Why do airfares surge?

By Anh Tu   May 9, 2024 | 11:00 pm PT
Why do airfares surge?
Passengers leave an aircraft at Noi Bai International Airport in Hanoi. Photo by VnExpress/Giang Huy
Airfares in Vietnam have risen in double-digits year-on-year, driven by a shortage of aircraft.

On the Hanoi-Ho Chi Minh City route, which has among the highest demand anywhere in the world, Vietnam Airlines charges VND2.64 million ($104) for a one-way ticket, up 14% from a year ago.

It is 11% up on Bamboo Airways at VND2 million, 24% up on Vietjet at VND1.74 million and 15% up on Vietravel Airlines at VND1.5 million.

Ticket prices comprise fare, system management fee, airport fee, payment fee and value-added tax.

Why do airfares surge?

VnExpress has found that the fares are up sharply.

On the Hanoi-HCMC route, Vietnam Airlines now collects VND2.32 million per ticket for itself, a 15% increase from a year ago.

The fees that it collects for the Airports Corporation of Vietnam (ACV) are up 9% at VND321,000.

Why do airfares surge? - 1

On the Da Nang City routes from Hanoi and HCMC, Vietjet collects VND1.27 million as fare, up nearly 43% from last year.

It collects VND195,000 for the ACV and the government, up 17%.

On the same routes, Bamboo Airways collects VND1.36 million for itself, up 32%, and VND206,000 for the ACV and the government, up 14%.

Why do airfares surge? - 2

The Civil Aviation Authority of Vietnam (CAAV) blamed the rise in airfares on an aircraft shortage.

Domestic airlines are now operating 165-170 jets, down 40-45 from last year.

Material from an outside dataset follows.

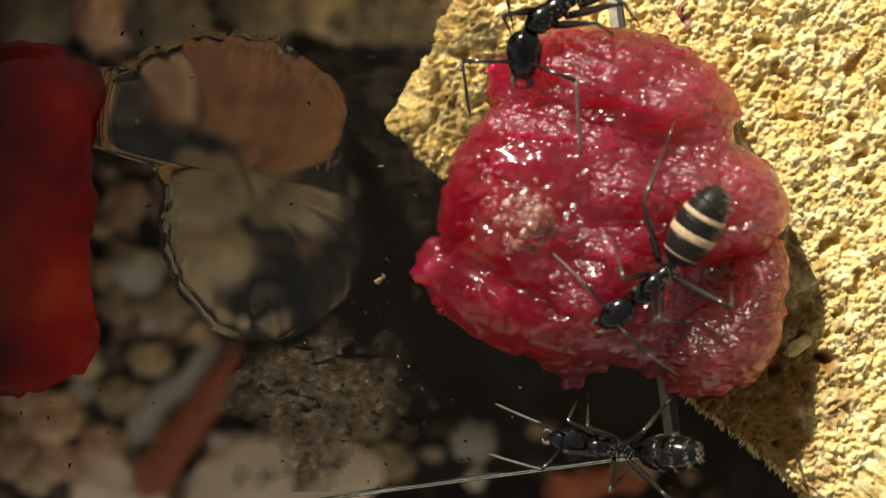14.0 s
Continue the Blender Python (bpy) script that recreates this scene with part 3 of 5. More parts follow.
def puddle(name, lobes, high, mat, label, jag=0.0, ragged=0.2, gentle=0.0, gentle_way=-40, rim=0.5):
    """A flat pool of liquid on the plate; lobes as for the pulp, in millimetres."""
    cx, cy = lobes[0][0], lobes[0][1]
    sides, rings = 300, 40
    def inside(x, y):
        """Distance to the rim, about."""
        best = []
        for lx, ly, a, b, turn, _ in lobes:
            best.append((1 - math.hypot((x - lx) / a, (y - ly) / b)) * min(a, b))
        top = max(best)
        d = top + 0.5 * math.log(sum(math.exp(min(0, (e - top)) / 0.5) for e in best))
        return d + math.exp(-max(0.0, d) / 0.7) * (jag * noise.noise(Vector((x * 0.45, y * 0.45, 3))) + jag * ragged * (3.0 if y > 9 and x > -14 else 1.0) * noise.noise(Vector((x * 1.5, y * 1.5, 8))))
    edge = []
    for k in range(sides):
        t = 2 * math.pi * k / sides
        r = 0.2
        while r < 40 and inside(cx + r * math.cos(t), cy + r * math.sin(t)) > 0:
            r += 0.05
        edge.append(r)
    edge = [sum(edge[(k + d) % sides] for d in (-1, 0, 1)) / 3 for k in range(sides)]
    broad = [sum(edge[(k + d) % sides] for d in range(-30, 31)) / 61 for k in range(sides)]
    verts, faces = [Vector((cx, cy, 40.004 + high)) * MM], []
    for i in range(1, rings + 1):
        u = 1 - (1 - i / rings) ** 1.6
        for k in range(sides):
            t = 2 * math.pi * k / sides
            r = edge[k] * u
            flat = max(0.0, math.cos(t - radians(gentle_way))) ** 2
            steep = rim + 0.5 * abs(noise.noise(Vector((math.cos(t) * 1.5, math.sin(t) * 1.5, 4))))
            slope = 0.3 + gentle * flat
            far = broad[k] * 1.08 * (1 - flat) + edge[k] * flat if gentle else broad[k] * 1.08
            shallow = max(0.03 if flat < 0.3 or not gentle else 0.0, (1 - math.exp(min(0.0, r - far) / slope)) / (1 - math.exp(-far / slope)))
            z = high * (1 - math.exp((r - edge[k]) / steep)) * shallow * (1 + 0.05 * noise.noise(Vector((cx + r * math.cos(t), cy + r * math.sin(t), 0)) * 0.3))
            verts.append(Vector((cx + r * math.cos(t), cy + r * math.sin(t), 40.004 + z)) * MM)
    faces += [(0, 1 + k, 1 + (k + 1) % sides) for k in range(sides)]
    for i in range(rings - 1):
        for k in range(sides):
            a, b = 1 + i * sides + k, 1 + i * sides + (k + 1) % sides
            faces.append((a, a + sides, b + sides, b))
    me = mesh(name, verts, faces, mat)
    low = len(verts)
    shore = [verts[1 + (rings - 1) * sides + k] for k in range(sides)]
    base = [Vector((v.x, v.y, 0.03998)) for v in shore]
    me.clear_geometry()
    me.from_pydata([tuple(v) for v in verts + shore + base], [], faces
                   + [(low + k, low + sides + k, low + sides + (k + 1) % sides, low + (k + 1) % sides) for k in range(sides)]
                   + [tuple(reversed(range(low + sides, low + 2 * sides)))])
    me.shade_smooth()
    for p in me.polygons[len(faces):]:
        p.use_smooth = False
    me.update()
    ob = tagged(new(name, me), label, name.replace("_", " "))
    ob.visible_shadow = False
    return ob


puddle("water_puddle", ((-10.5, 4.0, 5.05, 6.12, 0, 1), (-16.0, 7.2, 2.91, 1.90, 0, 1), (-17.6, 7.6, 2.0, 2.2, 0, 1), (-11.6, 7.8, 5.97, 4.04, 0, 1), (-9.8, 0.2, 5.45, 5.14, 0, 1)), 0.9, M_WATER, "clear puddle of liquid spread on the plate", 0.7, 0.2, 6.0, -8, 0.65)
puddle("red_puddle", ((-23.7, 1.4, 4.59, 8.9, 0, 1), (-22.2, 2.8, 2.55, 7.2, 0, 1), (-21.1, 7.7, 2.5, 2.3, 0, 1), (-20.7, -3.6, 1.77, 2.14, 0, 1), (-20.0, -5.3, 1.10, 1.29, 0, 1), (-22.2, 9.1, 2.14, 1.2, 0, 1), (-23.4, -5.8, 2.14, 1.84, 0, 1)), 0.5, M_RED, "dark red liquid pooled on the plate", 0.6, 0.6)


def mud_material():
    """Dried mud, worn through in places."""
    m, nt, b = material("dried_mud")
    where = nt.nodes.new("ShaderNodeTexCoord").outputs["Object"]
    cover = nt.nodes.new("ShaderNodeAttribute")
    cover.attribute_name = "cover"
    spots = node(nt, "ShaderNodeTexNoise", Scale=480.0, Detail=9.0, Roughness=0.66)
    tone = node(nt, "ShaderNodeTexNoise", Scale=1300.0, Detail=9.0, Roughness=0.68)
    for n in (spots, tone):
        nt.links.new(where, n.inputs["Vector"])
    add = node(nt, "ShaderNodeMath")
    add.operation = "ADD"
    nt.links.new(spots.outputs[0], add.inputs[0])
    nt.links.new(cover.outputs["Fac"], add.inputs[1])
    edge = node(nt, "ShaderNodeMapRange")
    for k, v in (("From Min", 0.48), ("From Max", 1.02), ("To Min", 0.0), ("To Max", 0.90)):
        edge.inputs[k].default_value = v
    nt.links.new(add.outputs[0], edge.inputs["Value"])
    ramp = node(nt, "ShaderNodeValToRGB", ramp=[(0.37, (0.003, 0.002, 0.0015)), (0.43, (0.020, 0.014, 0.008)), (0.58, (0.050, 0.037, 0.022)), (0.74, (0.17, 0.13, 0.083))])
    nt.links.new(tone.outputs[0], ramp.inputs[0])
    rifts = node(nt, "ShaderNodeTexNoise", Scale=620.0, Detail=4.0, Roughness=0.55, Distortion=0.8)
    lie = nt.nodes.new("ShaderNodeMapping")          # short cracks, lying one way
    lie.inputs["Rotation"].default_value = (0, 0, radians(25))
    lie.inputs["Scale"].default_value = (0.6, 1.5, 1.0)
    nt.links.new(where, lie.inputs["Vector"])
    nt.links.new(lie.outputs[0], rifts.inputs["Vector"])
    crack = node(nt, "ShaderNodeValToRGB", ramp=[(0.40, (0.05, 0.04, 0.03)), (0.44, (1, 1, 1))])
    nt.links.new(rifts.outputs[0], crack.inputs[0])
    torn = nt.nodes.new("ShaderNodeMix")
    torn.data_type = "RGBA"
    torn.blend_type = "MULTIPLY"
    torn.inputs["Factor"].default_value = 1.0
    nt.links.new(ramp.outputs[0], torn.inputs["A"])
    nt.links.new(crack.outputs[0], torn.inputs["B"])
    nt.links.new(torn.outputs["Result"], b.inputs["Base Color"])
    nt.links.new(edge.outputs[0], b.inputs["Alpha"])
    b.inputs["Roughness"].default_value = 0.75
    b.inputs["IOR"].default_value = 1.2
    bp = node(nt, "ShaderNodeBump", Strength=0.45, Distance=0.00012)
    nt.links.new(spots.outputs[0], bp.inputs["Height"])
    nt.links.new(bp.outputs[0], b.inputs["Normal"])
    return m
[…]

The entire industry now mostly relies on the two biggest carriers, Vietnam Airlines and Vietjet.

Pacific Airlines has not resumed operations after its aircraft had to be returned to lessors. Bamboo Airways has a fleet of five aircraft, while Vietravel Airlines has three.

The shortage of jets would keep fares high during summer when travel demand peaks, the CAAV said.

Globally too airfares are expected to rise after a period when airlines offered discounts to attract customers, according to the Association of Asia Pacific Airlines.